The only thing left for her to do to solidify her place here would be to offer herself up. In the lessons by Crito it was a strategy she had learned well given her size, how to infiltrate and foster trust. This wouldn't be considered a great assignment to test her true limits given the easy in with her father and their wanting to patch the broken past but infiltrating a group of this magnitude surely would have given her a high score. There's a moment of mental punishment at Tibby thinking fondly of what her oppressors put her through.

"How can I be of service to the cause?"

Aida and Ra’id both smile at that question. Tibby is precisely the kind of soldier they want. Their reaction draws a proud smile from Baruti, who while eager is patient to listen to their assessment.

“First,” Aida says, “we need to remove that horrific shackle from you. We will introduce you to some of our doctors, have them do a thorough review of your body, of your implants. It will likely take a month for us to reverse-engineer what they did to you, after which point, we will bring you to Telmun for surgery.”

“Telmun is an arcology,” Baruti explains. “A pyramid in the mountains to a north, an unassailable fortress where we keep our most precious resources.”

Ra’id nods, taking another sip of his wine. “I have also taken the liberty of reaching out to one of our associates overseas in America, one who shares your former gift. I have sent him to locate your missing son/.” He says, and Tibby knows exactly what Ra’id is speaking of: Adze.
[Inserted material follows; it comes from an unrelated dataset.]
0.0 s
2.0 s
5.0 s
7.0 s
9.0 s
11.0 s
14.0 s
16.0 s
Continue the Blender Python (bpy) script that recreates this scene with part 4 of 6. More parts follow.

“It was a simple matter for us to do,” Aida says with a smile. “But we know it would mean so much more to you to be able to have that reunion.”

This is not feigned.

Tibby grips the table and her fathers hand tightly at the first utterance of Adze, gasping for air and tears do now begin to fall down her cheeks. Overcome with emotion and shaking from it all. The glacial wall she has painstakingly erected to surround herself has a long wide crack in it now.

"I thank you, I am so grateful. Words cannot express-"

The young woman bows her head and allows the tears to collect in a pool in her lap. One single drop lands on the table and another wobbles on top of it soon after. Vision blurred and heart full but utterly broken.

“Words do not need to.” Aida says plainly. She glances at Ra’id, who seems content to finish his wine and give as much of an approving expression as he is capable of.

“It is settled then,” Ra’id says as he sets down his empty glass. “I will send word to our doctors at Telmun, we will clear you for entrance, and then we will undo what crimes the world has done to your body.” He looks at Aida, one brow raised as if to ask is this sufficient?

Aida hides her smile behind the brim of her own wine glass and a dab of a napkin at her mouth. “Now then, why do we not celebrate this union of family with a proper meal. I have given the chef several of my family recipes,” she says with unrestrained pride. “You should try the Ash-e Reshteh,” she says to Tibby, motioning across the table to her.

Baruti, relaxed for the first time in what may be years, actually smiles. “One piece of advice I have learned to live by here…” he says to his daughter with a toothy grin.

“…never turn down a seer’s dinner recommendations.”